Yes, this happens to be sure a person is free to undertake the life step they propose to take, but also because these steps build on one another. One needs to be baptized and have received the other sacraments of initiation in order to move to some forms of commitment (profession, consecration, and ordination). Sometimes a person will not know if they were baptized and may want to enter RCIA. Contact with the person's home parish can clarify whether they will be baptized and receive the other sacraments of initiation, or merely Eucharist and confirmation, or none at all for instance.

The same is true when one approaches marriage. One's home parish can provide a record of reception of the Sacraments of initiation, as well as demonstrating some grounds re one's freedom to marry, etc. (A person will need to provide a death certificate if one's spouse has died; the home parish will not have this recorded nor civil divorces; they will have declarations of nullity recorded.) The Church does not repeat some sacraments so knowing one has received them is a pastoral help to the person and to pastoral staff. Likewise, the Church does not admit to profession, consecration or ordination unless the person is a mature Catholic and free to make this step. Canon law and the proper law of congregations require persons seeking to enter have been baptized for at least two years before they will even consider allowing them to enter a religious congregation, for example; they will need evidence the person is a practicing Catholic free of life commitments beyond this.

This is not mere formality, of course. The Church recognizes the place of the Sacraments in leading to growth in grace and faith. Freedom itself depends on growth in grace and the Sacraments have a place in this. Neither can we allow Sacraments to be trivialized. It is thus important to have a record of these seminal steps in a person's faith life. But yes, mature Catholic life and admission to profession, consecration and ordination require one to be 1) fully initiated into the Church's sacramental life, and 2) (also in the case of marriage) free to undertake such a commitment. The Church thus keeps a record of our Sacramental and life-commitment history.

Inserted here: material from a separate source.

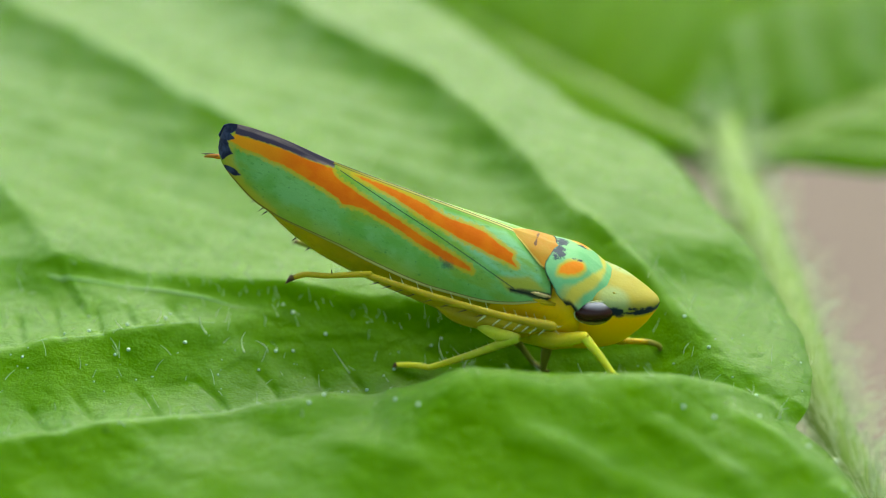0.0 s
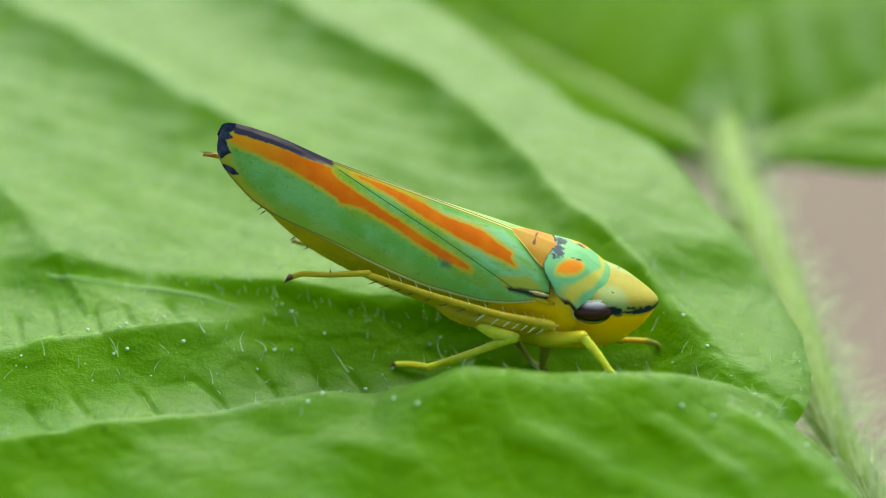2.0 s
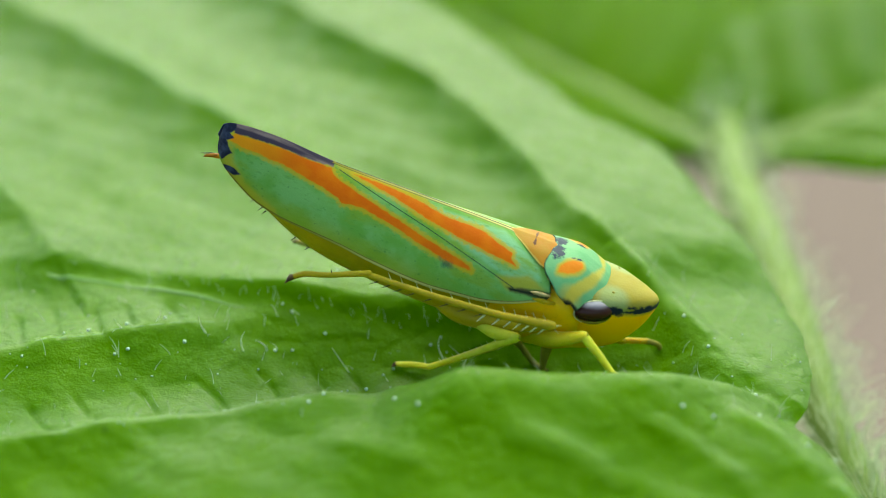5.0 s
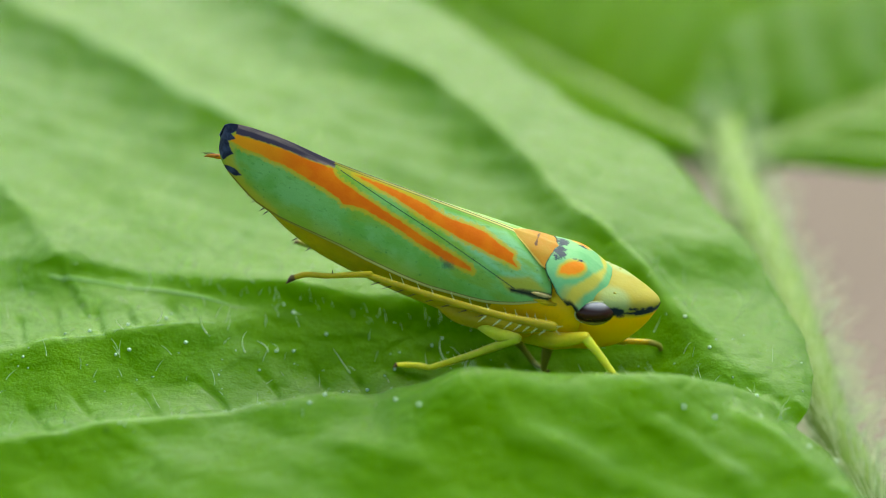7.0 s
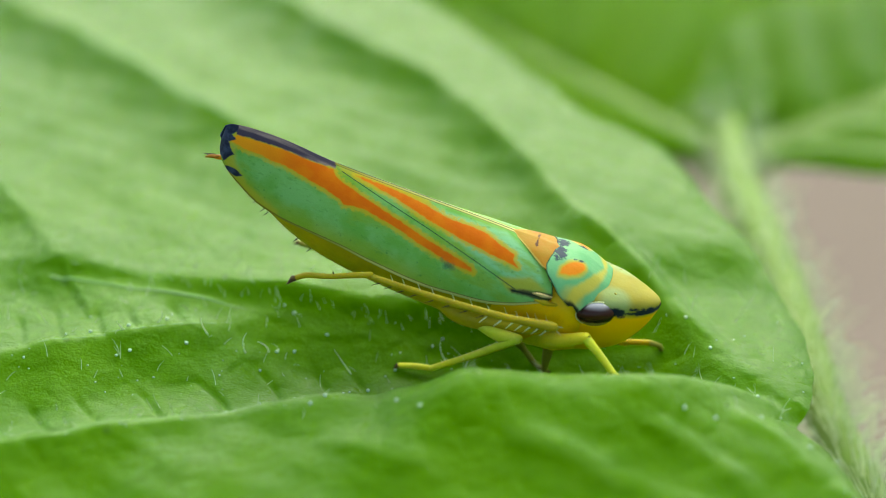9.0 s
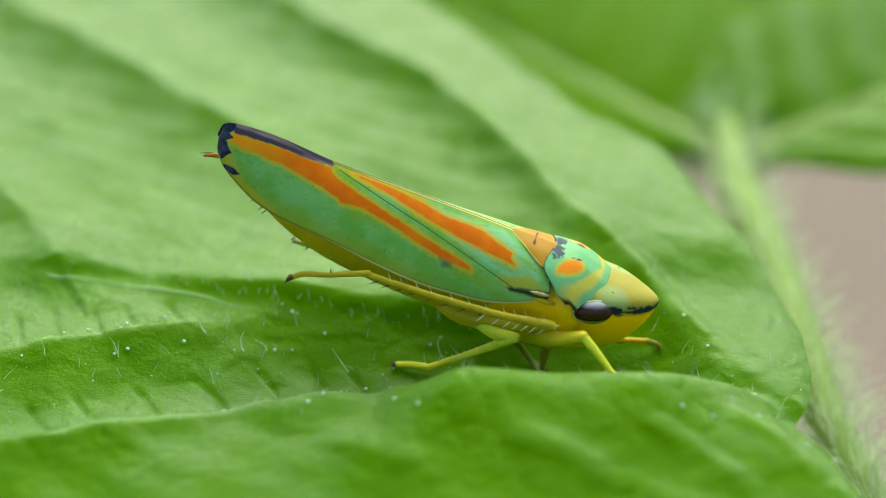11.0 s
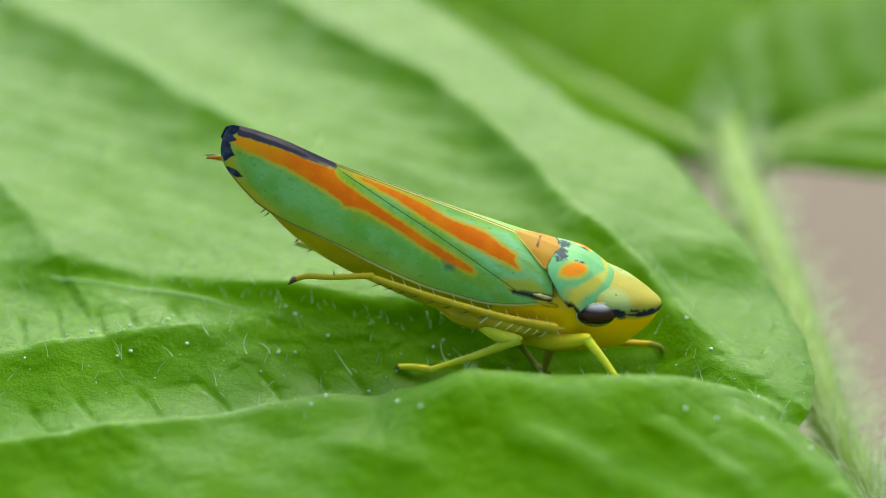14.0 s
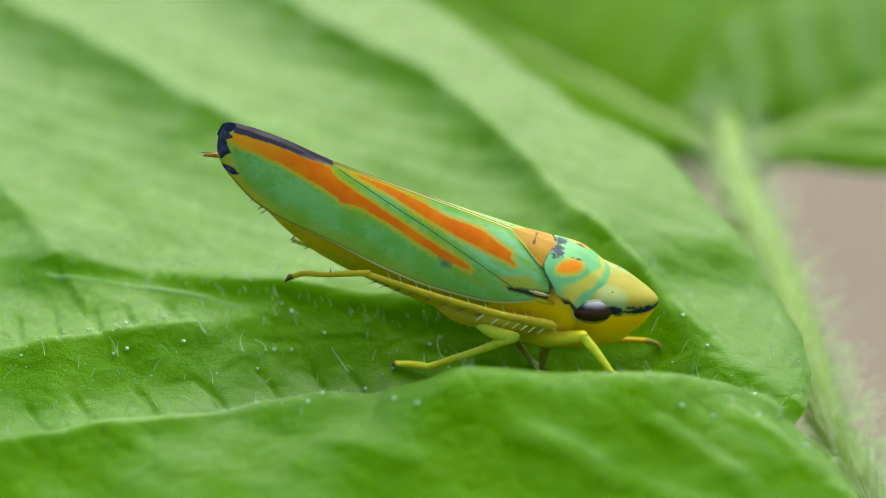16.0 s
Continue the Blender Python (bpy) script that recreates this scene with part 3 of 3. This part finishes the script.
def build_wing(parent, side):
    F, r, u, V = wing_points()
    q = chart(r, u)
    a = {k: inside(PATTERNS[k][0], F, q) for k in PATTERNS}
    for k in PATTERNS:
        for poly in PATTERNS[k][1:]:
            a[k] = np.maximum(a[k], inside(poly, F, q))
    base = near_line(BASE_LINE, F, q)[0]
    d, sgn, _a = near_line(SUTURE, F, q)
    a["suture"] = d * sgn
    a["line"] = np.maximum(0.015 - base, 0.012 - V * (curve(RIDGE, F) - curve(COSTA, F)) - 0.2 * (F < -2.4))
    a["line"] = np.maximum(a["line"], 0.012 - (curve(WING_FRONT, V) - F))
    d_rim = (1 - V) * np.hypot(curve(RIDGE, F) - curve(COSTA, F), curve(SPREAD, F))
    a["rim"] = np.where(F > -4.2, np.clip(0.02 + 0.012 * (F + 3.4), 0.018, 0.05) - d_rim, -1)
    ridge_d = V * (curve(RIDGE, F) - curve(COSTA, F))
    a["rim"] = np.maximum(a["rim"], np.where(F > -2.45, 0.05 - ridge_d, -1))
    a["rear"] = np.clip((-0.4 - F) / 3.8, 0, 1)
    a["rim"] = np.maximum(a["rim"], np.where(V < 0.62, 0.045 - (curve(WING_FRONT, V) - F), -1))
    a["low"] = np.clip((V - 0.72) / 0.28, 0, 1) * np.clip((0.9 - F) / 1.5, 0, 1)
    a["pale"] = np.clip(inside(CLAVUS, F, q) / 0.1, 0, 1)
    # the far wing lies over the near one at the tip
    lap = 0.04 * np.exp(-(F + 4.57) / 0.06) if side > 0 else 0.0
    P = np.stack([F - lap, side * r, u + lap * 0.6], -1).reshape(-1, 3)
    f = grid_faces(*F.shape)
    ob = link("forewing", P, f if side > 0 else f[:, ::-1], WING, parent, "green forewing with two orange stripes and dark blue tip", a)
    t = ob.modifiers.new("thickness", "SOLIDIFY")
    t.thickness, t.offset = 0.025 * MM, -1
    return ob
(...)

By the way, there is a longer view which I have not really touched much on here, namely the historical import of every person in the life of the Church. Church registers help keep an historical record and sense of the life of the Church for those looking at Sacramental records, etc with an eye towards the place of the Church in the life of a community, a country, or the world itself, etc. The illustrations accompanying this piece help to remind us of this.